Mit Hauptdarsteller Charly Hübner (u. a. „Das Leben der Anderen“) hat Regisseur Jessen schon einige Male gearbeitet. Viele Zuschauer kennen ihn als den Rostocker Kommissar Bukow aus dem „Polizeiruf 110“. Es ist beeindruckend, wie er den wortkargen Ingwer mit seiner besonderen Mimik, Gestik und Körperhaltung in all seinen Facetten darstellt. Unterstützt wird Hübner ebenbürtig von Kollegen verschiedenster Generationen: Peter Franke (u.a. „Die verlorene Ehre der Katharina Blum“) spielt den alten Feddersen, der Ingwer am Anfang nicht zutraut, dass er die Pflege der „Ollen“ durchzieht, hat er sie doch aus der Sicht des alten Mannes schon einmal im Stich gelassen, als er wegging zum Studieren, statt die Familienkneipe zu übernehmen.

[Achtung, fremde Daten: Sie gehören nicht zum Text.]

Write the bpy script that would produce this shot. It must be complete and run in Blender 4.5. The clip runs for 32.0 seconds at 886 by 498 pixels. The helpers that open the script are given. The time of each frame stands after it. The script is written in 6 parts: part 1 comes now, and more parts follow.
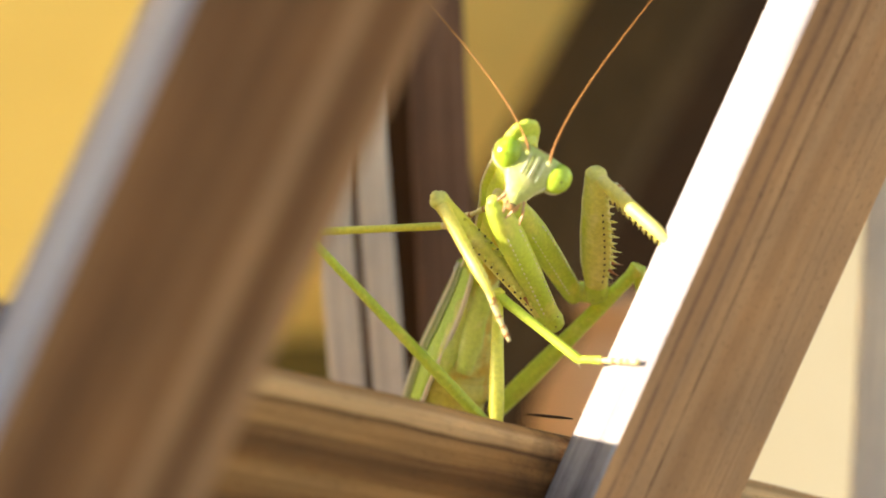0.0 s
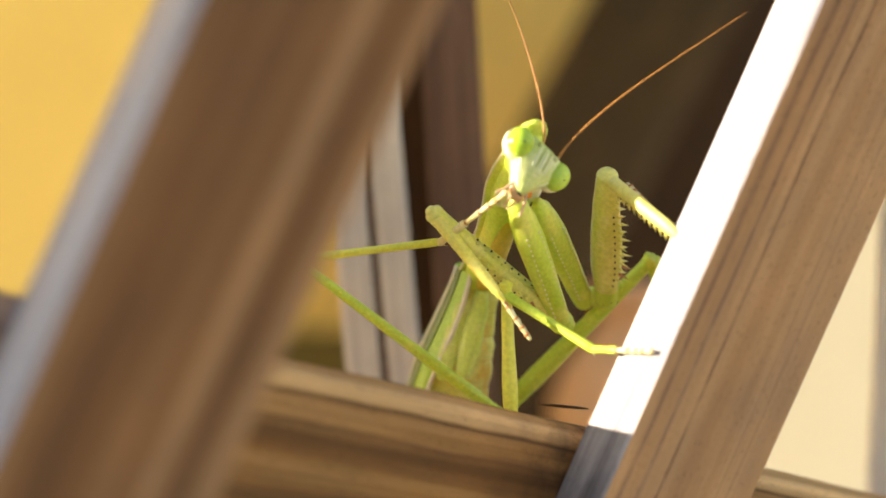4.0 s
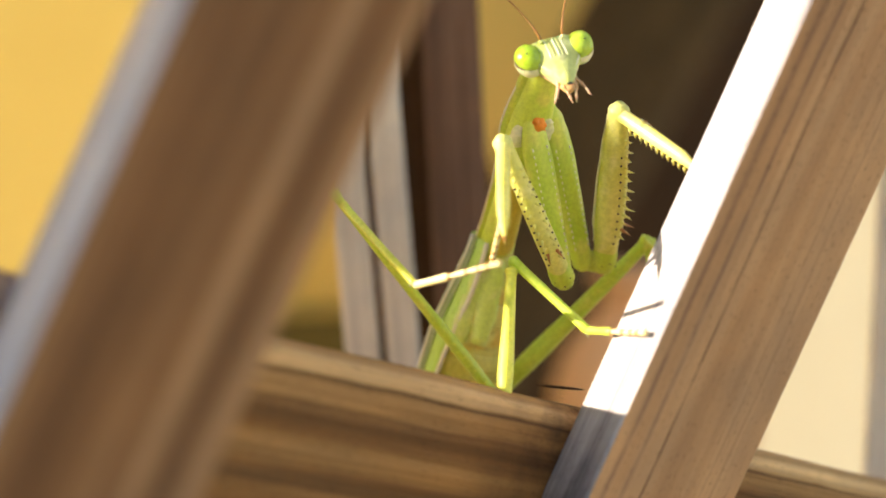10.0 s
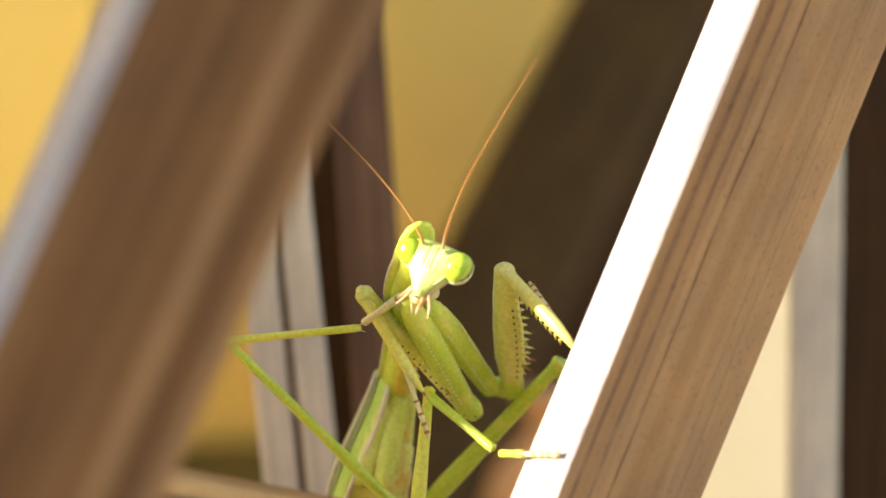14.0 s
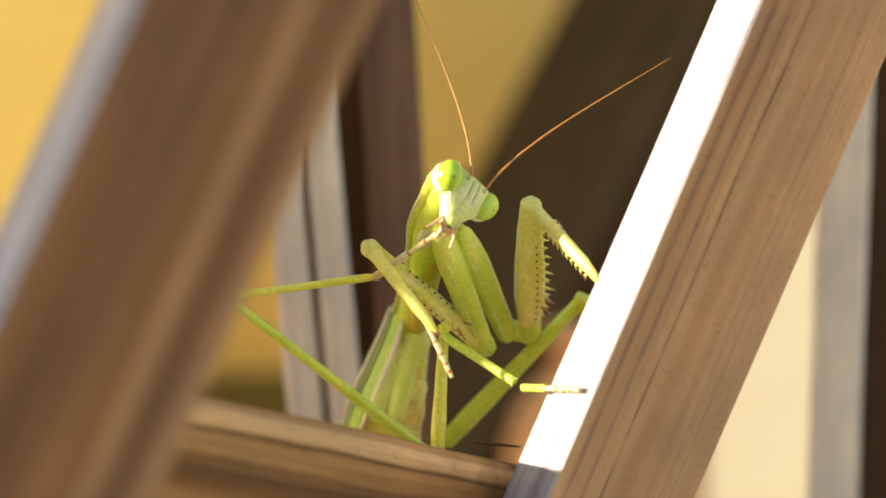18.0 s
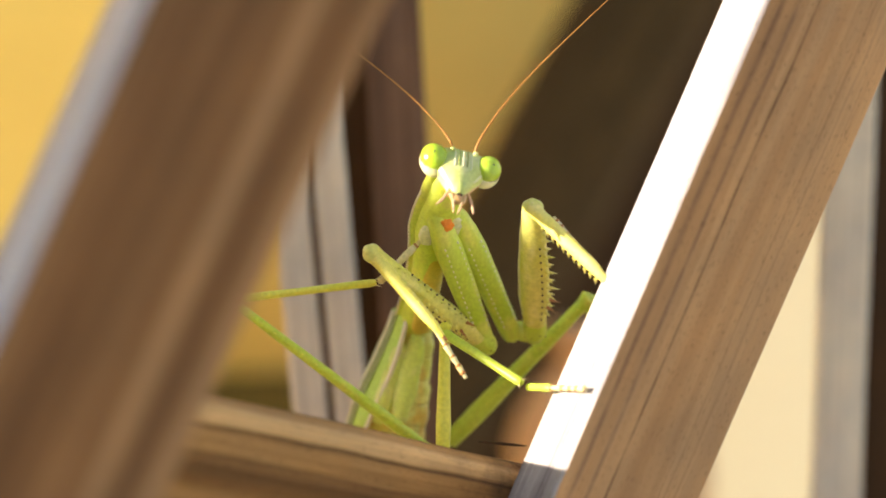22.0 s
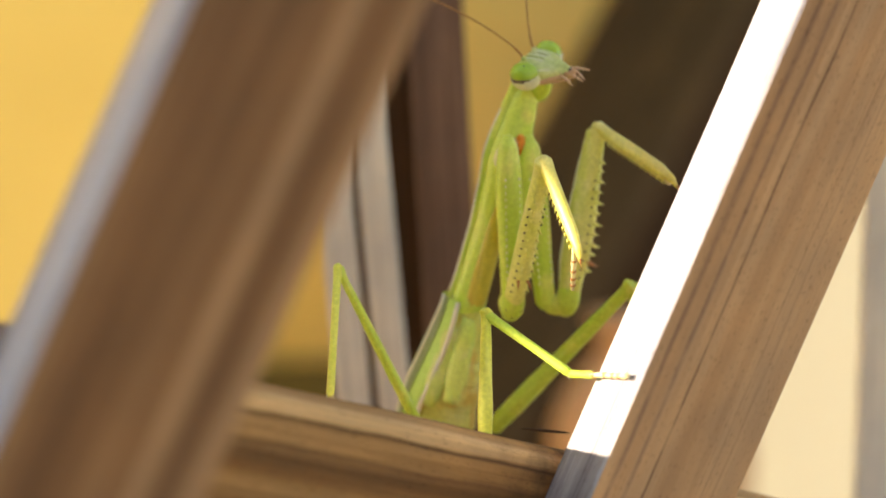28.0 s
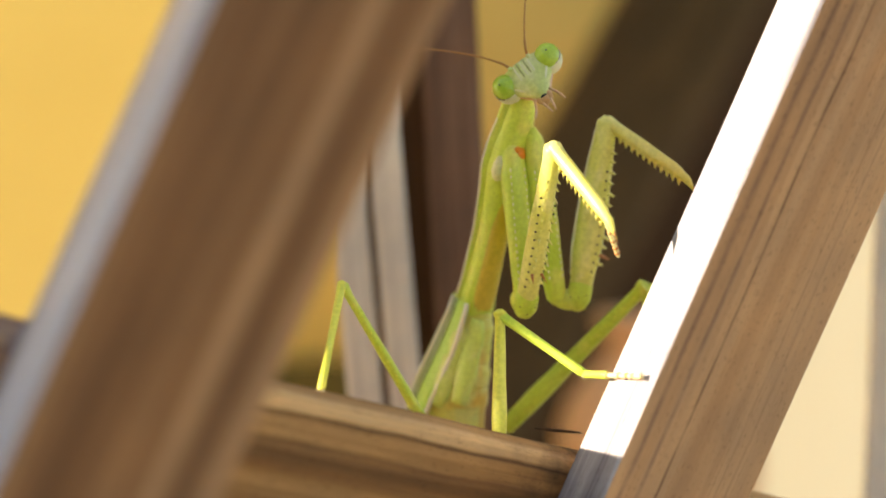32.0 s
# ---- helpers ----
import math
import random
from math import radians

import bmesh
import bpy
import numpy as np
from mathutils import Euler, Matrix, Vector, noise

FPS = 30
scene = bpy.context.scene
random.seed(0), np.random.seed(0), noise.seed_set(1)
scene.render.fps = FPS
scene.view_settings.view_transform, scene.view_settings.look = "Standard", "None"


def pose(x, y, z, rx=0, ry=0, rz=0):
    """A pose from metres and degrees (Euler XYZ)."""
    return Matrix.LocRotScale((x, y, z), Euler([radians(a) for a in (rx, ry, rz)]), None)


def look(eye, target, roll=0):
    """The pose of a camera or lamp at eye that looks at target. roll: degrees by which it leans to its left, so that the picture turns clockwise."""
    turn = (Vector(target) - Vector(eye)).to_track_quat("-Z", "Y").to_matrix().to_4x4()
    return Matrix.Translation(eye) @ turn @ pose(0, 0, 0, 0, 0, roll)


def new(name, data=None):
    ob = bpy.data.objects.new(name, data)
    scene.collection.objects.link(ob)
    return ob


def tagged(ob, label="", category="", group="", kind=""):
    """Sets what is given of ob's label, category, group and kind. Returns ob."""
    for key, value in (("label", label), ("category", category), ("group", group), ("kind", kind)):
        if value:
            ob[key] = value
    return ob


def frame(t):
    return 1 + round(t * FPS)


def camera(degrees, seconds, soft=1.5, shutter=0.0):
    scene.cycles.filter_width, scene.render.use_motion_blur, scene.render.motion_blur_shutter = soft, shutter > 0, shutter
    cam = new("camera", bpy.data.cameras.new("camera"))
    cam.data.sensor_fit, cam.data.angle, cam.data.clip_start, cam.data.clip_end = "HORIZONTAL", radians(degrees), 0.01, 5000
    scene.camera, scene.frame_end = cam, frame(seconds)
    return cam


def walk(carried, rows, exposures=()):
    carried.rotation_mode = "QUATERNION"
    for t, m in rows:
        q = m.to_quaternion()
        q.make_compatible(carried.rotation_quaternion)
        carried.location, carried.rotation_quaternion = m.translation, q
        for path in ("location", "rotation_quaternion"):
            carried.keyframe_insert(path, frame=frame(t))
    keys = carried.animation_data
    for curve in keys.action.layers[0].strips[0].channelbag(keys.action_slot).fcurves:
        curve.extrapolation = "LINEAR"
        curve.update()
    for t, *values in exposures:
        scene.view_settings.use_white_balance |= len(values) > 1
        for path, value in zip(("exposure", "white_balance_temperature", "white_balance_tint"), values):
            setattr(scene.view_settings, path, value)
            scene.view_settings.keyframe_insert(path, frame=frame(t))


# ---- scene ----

Den Sönke Feddersen vor 50 Jahren spielt Rainer Bock. Gabriela Maria Schmeide (u. a. „Das weiße Band – Eine deutsche Kindergeschichte“) als seine jüngere und Hildegard Schmahl als die ältere Ella Feddersen wechseln sich im Plot in schöner Regelmäßigkeit ab. Schmeides Ella trägt viele teils offene Geheimnisse mit sich, mit denen ihr Mann zu leben gelernt hat. Die Theaterschauspielerin Gro Swantje Kohlhof stellt Marret (1965-1976) dar, ein verträumtes Mädchen und eine junge Frau, eng mit der Natur verbunden, mit ganz feinen Sensoren für Veränderungen, die ihrerseits vor Jahrzehnten das Familiengefüge auf eine harte Probe stellte, was der junge Ingwer seinerzeit nicht vollends mitbekommen respektive nachvollziehen konnte, wenngleich auch er phasenweise den dörflichen Mief, Klatsch und Tratsch nicht ausweichen konnte und wie auch die Gegend selbst unter der nebenher einsetzenden “Flurbereinigung” und beginnenden Landflucht zu leiden hatte.

„Mittagsstunde“ ist trotz des genreeigenen totalen Mangels an effekthascherischen Bildern ein Film der die große Leinwand und nicht nur eine Ausstrahlung auf dem heimischen Fernseher verdient – ab 22.09. bundesweit im Kino.